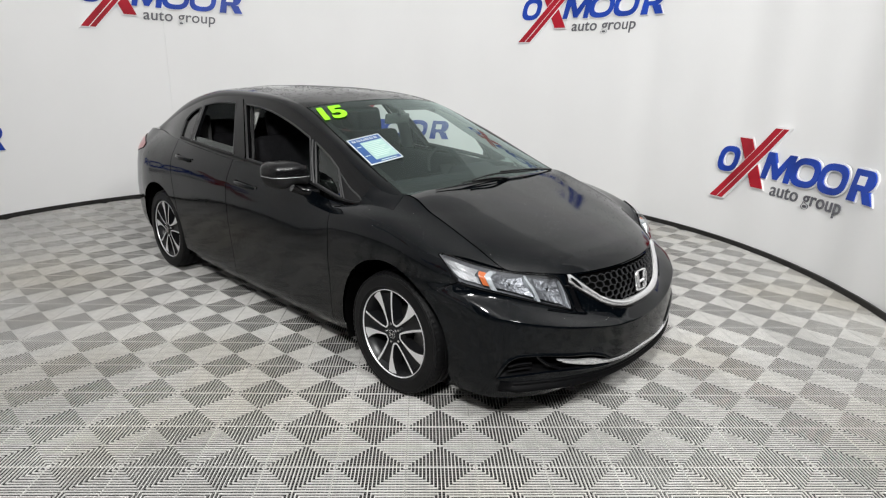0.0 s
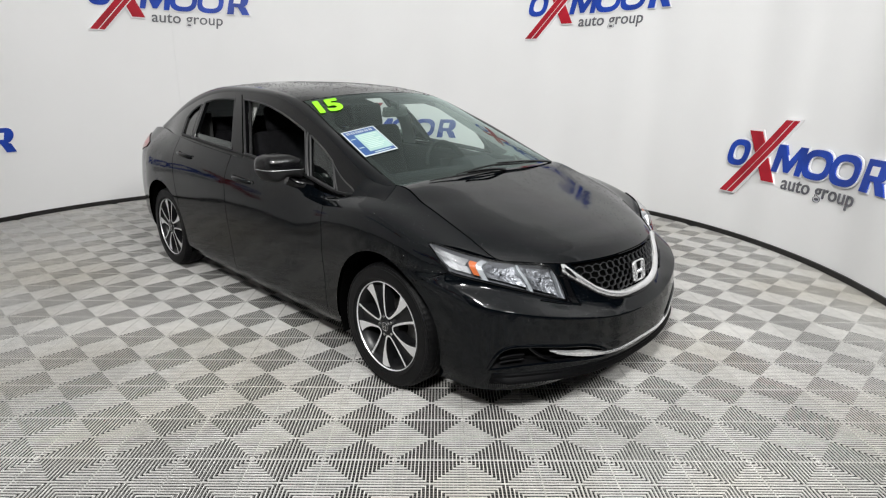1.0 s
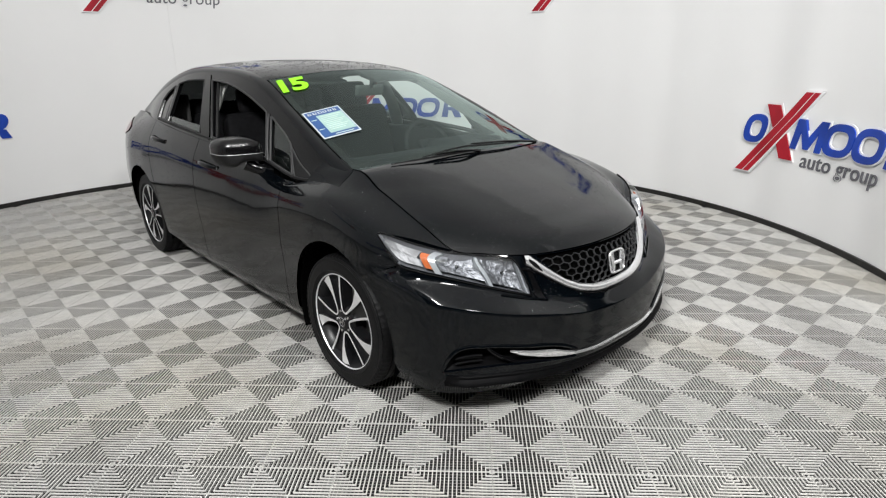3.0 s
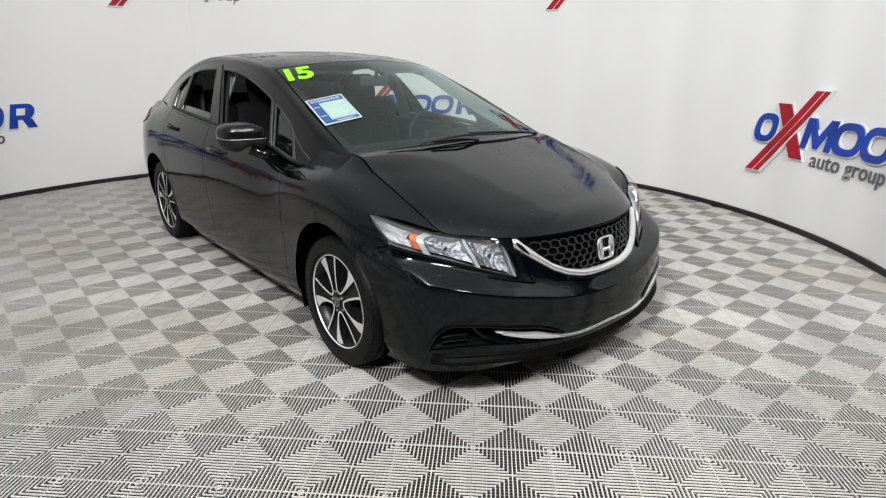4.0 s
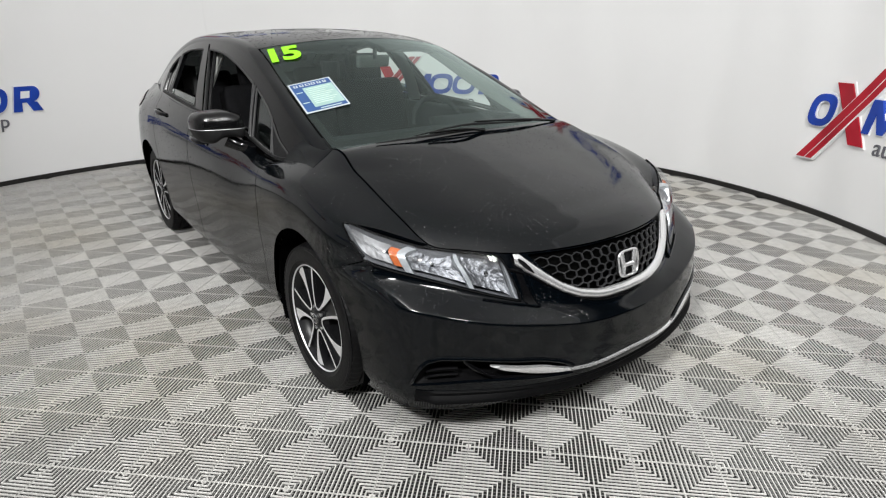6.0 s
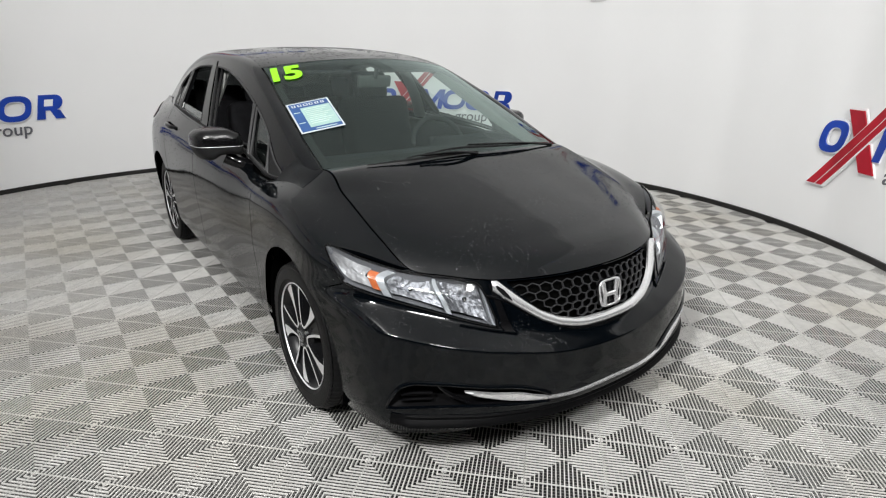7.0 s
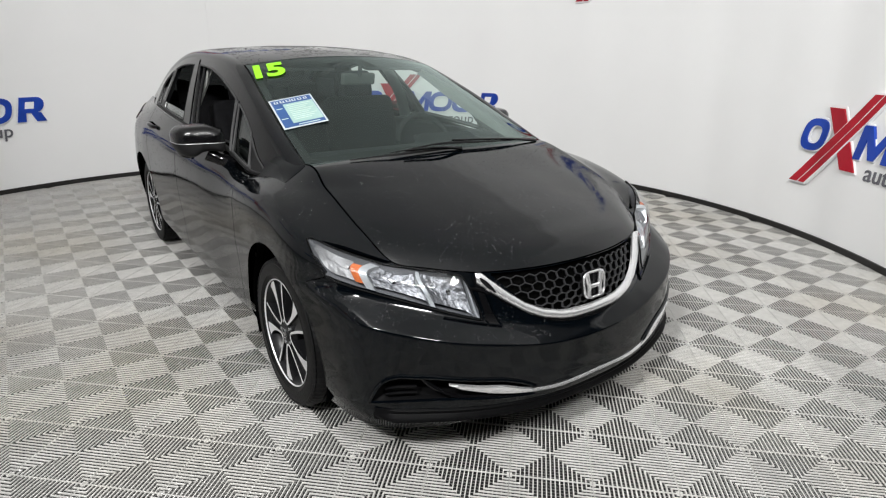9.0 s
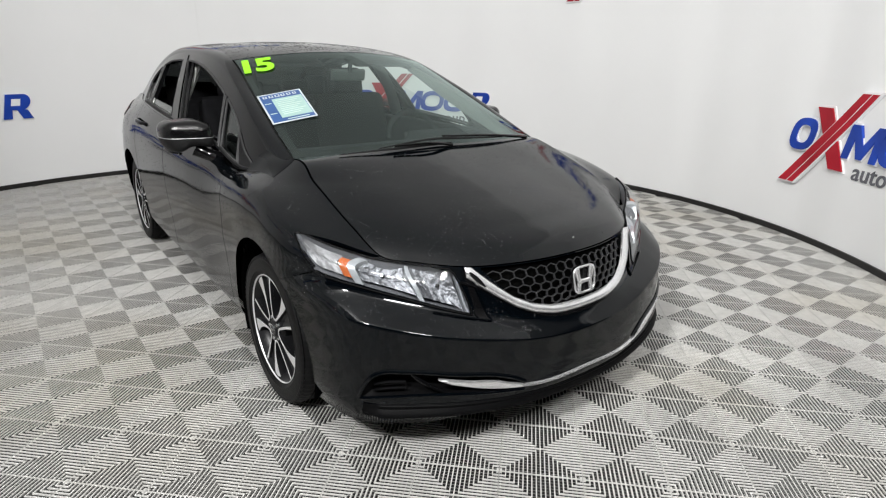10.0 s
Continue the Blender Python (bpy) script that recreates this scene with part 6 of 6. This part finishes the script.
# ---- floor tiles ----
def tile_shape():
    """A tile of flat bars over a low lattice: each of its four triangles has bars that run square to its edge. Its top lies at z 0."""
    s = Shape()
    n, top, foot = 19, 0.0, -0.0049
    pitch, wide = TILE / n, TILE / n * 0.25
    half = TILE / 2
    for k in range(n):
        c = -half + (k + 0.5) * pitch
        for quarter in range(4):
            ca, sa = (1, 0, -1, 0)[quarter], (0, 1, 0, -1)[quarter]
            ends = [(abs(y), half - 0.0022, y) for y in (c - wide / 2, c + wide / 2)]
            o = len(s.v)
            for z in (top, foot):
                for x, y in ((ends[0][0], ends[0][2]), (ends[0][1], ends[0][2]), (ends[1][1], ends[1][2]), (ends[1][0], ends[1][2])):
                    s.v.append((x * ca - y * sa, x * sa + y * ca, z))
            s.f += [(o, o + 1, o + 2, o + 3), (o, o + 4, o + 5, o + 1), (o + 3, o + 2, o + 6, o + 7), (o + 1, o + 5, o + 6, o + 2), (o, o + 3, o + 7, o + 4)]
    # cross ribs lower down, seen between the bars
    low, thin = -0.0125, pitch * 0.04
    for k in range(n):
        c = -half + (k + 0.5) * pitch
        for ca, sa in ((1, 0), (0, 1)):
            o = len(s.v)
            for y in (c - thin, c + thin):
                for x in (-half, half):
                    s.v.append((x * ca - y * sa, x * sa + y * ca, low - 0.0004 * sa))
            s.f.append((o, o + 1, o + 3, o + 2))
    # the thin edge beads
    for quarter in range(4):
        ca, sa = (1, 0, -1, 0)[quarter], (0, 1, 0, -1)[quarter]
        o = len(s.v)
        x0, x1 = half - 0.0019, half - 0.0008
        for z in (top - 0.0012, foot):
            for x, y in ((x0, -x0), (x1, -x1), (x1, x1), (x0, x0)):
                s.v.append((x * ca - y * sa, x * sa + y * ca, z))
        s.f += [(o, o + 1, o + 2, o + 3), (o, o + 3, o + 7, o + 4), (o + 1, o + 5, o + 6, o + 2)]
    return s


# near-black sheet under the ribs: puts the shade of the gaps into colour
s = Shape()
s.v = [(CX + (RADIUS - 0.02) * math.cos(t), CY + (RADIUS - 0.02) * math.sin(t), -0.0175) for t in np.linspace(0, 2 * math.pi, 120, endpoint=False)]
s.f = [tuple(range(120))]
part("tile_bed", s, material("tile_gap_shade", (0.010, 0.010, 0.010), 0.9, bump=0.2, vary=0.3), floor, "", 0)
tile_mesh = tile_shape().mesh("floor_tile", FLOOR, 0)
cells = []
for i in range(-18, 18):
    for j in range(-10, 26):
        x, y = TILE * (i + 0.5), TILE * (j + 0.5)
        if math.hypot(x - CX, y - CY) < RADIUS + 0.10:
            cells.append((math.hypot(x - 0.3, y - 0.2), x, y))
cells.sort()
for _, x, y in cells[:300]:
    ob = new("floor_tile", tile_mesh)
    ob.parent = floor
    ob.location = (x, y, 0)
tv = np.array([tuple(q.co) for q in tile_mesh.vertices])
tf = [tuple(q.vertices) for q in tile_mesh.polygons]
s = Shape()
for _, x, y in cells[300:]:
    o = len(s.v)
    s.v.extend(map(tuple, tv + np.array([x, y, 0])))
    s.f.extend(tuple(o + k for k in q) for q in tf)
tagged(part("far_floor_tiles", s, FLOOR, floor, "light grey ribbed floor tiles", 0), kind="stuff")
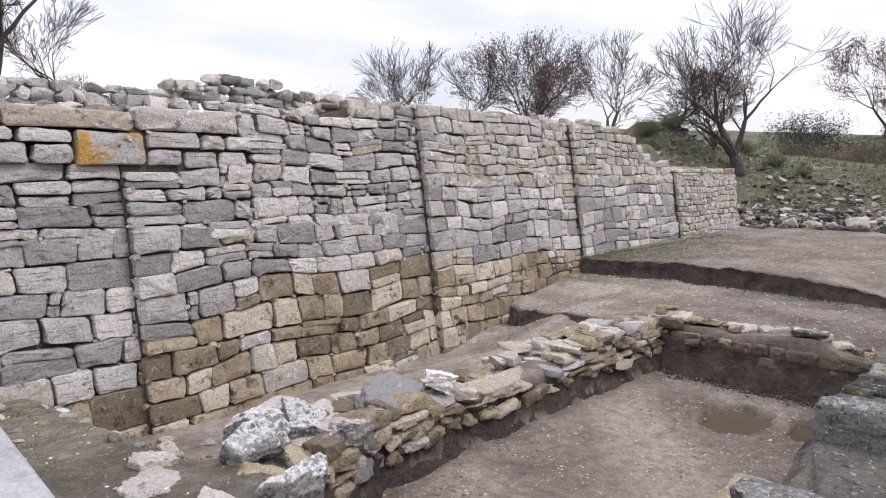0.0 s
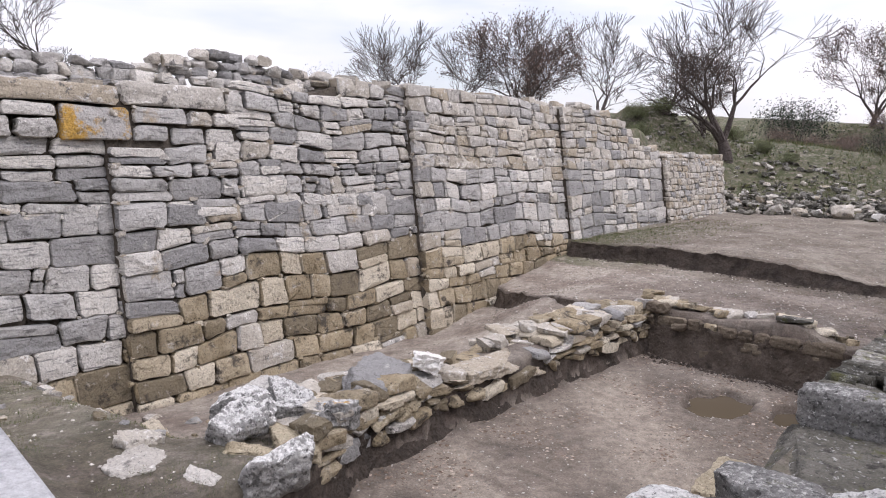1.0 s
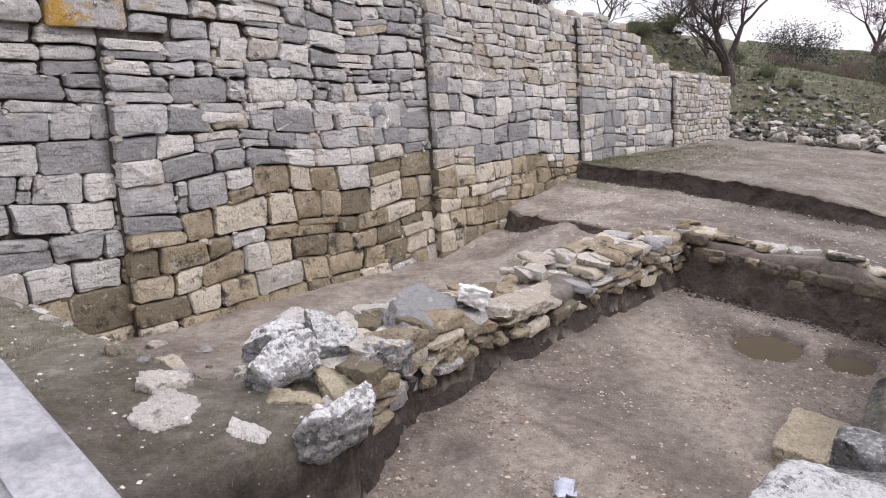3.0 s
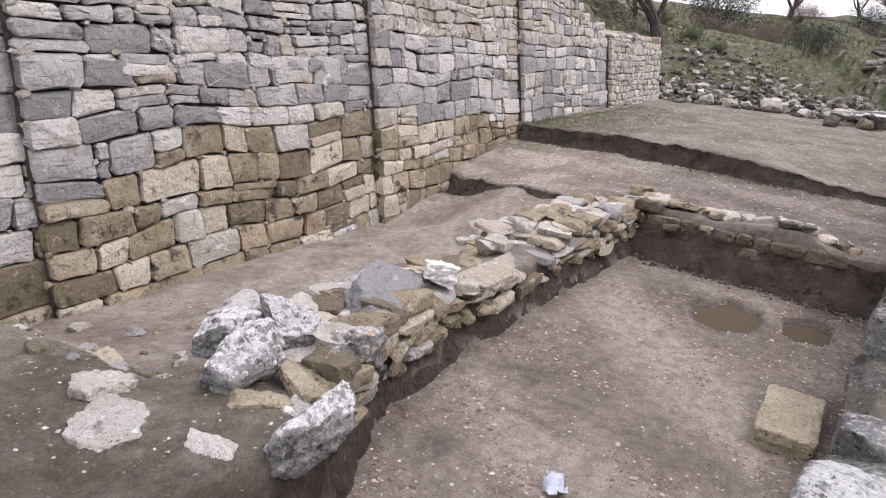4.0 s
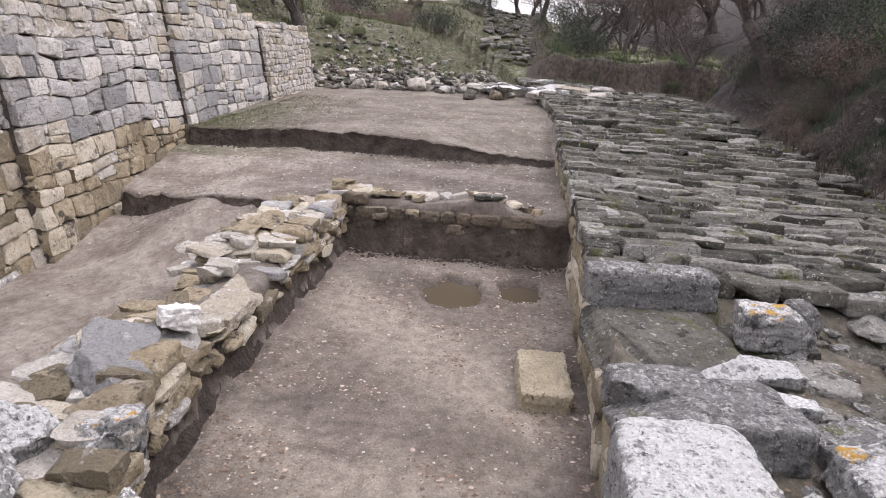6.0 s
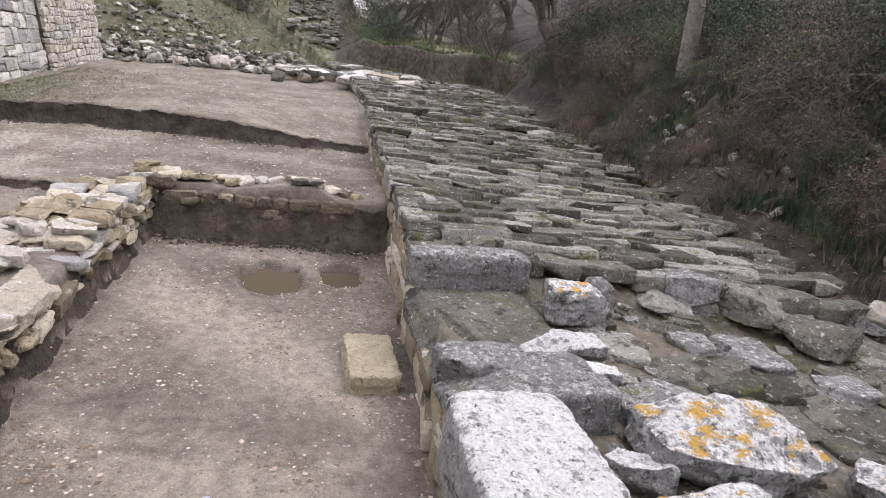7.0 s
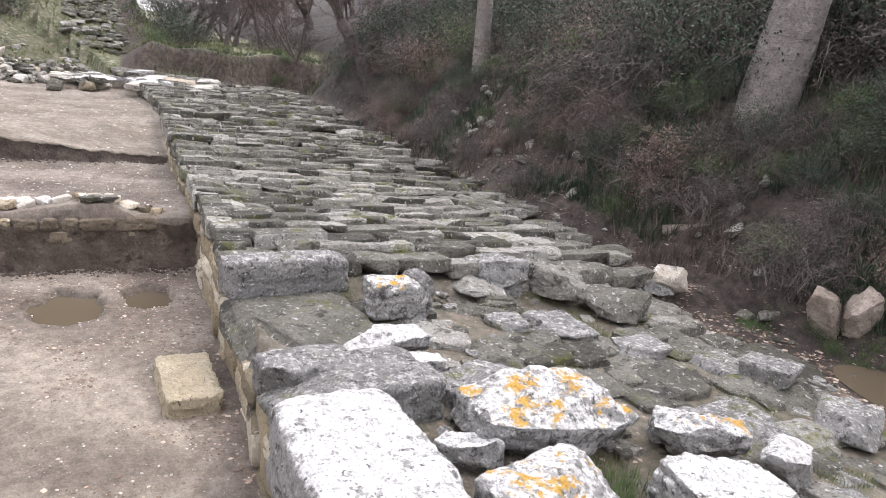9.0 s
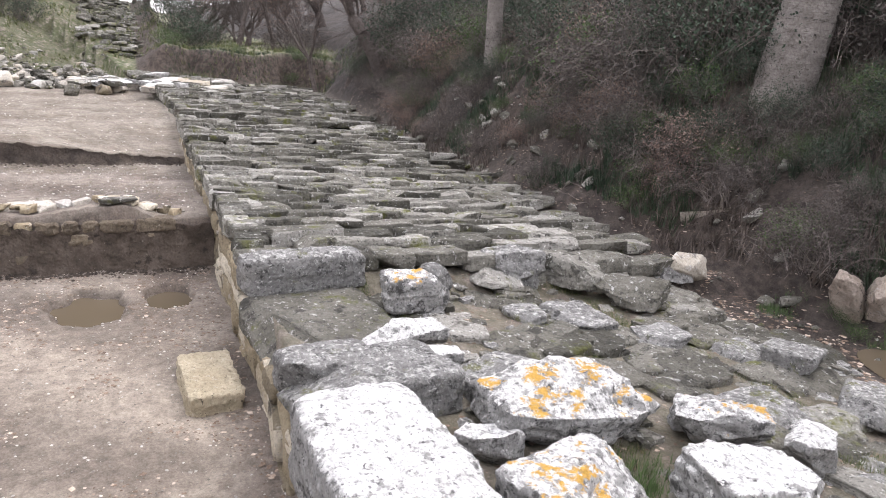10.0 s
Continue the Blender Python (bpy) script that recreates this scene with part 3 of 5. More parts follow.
^^^^^^^^^^^^^^^^
= What to do =
Find all the lines containing "Continue" in the material, then copy them.

= Solution below =
Continue the Blender Python (bpy) script that recreates this scene with part 6 of 6. This part finishes the script.
Continue the Blender Python (bpy) script that recreates this scene with part 3 of 5. More parts follow.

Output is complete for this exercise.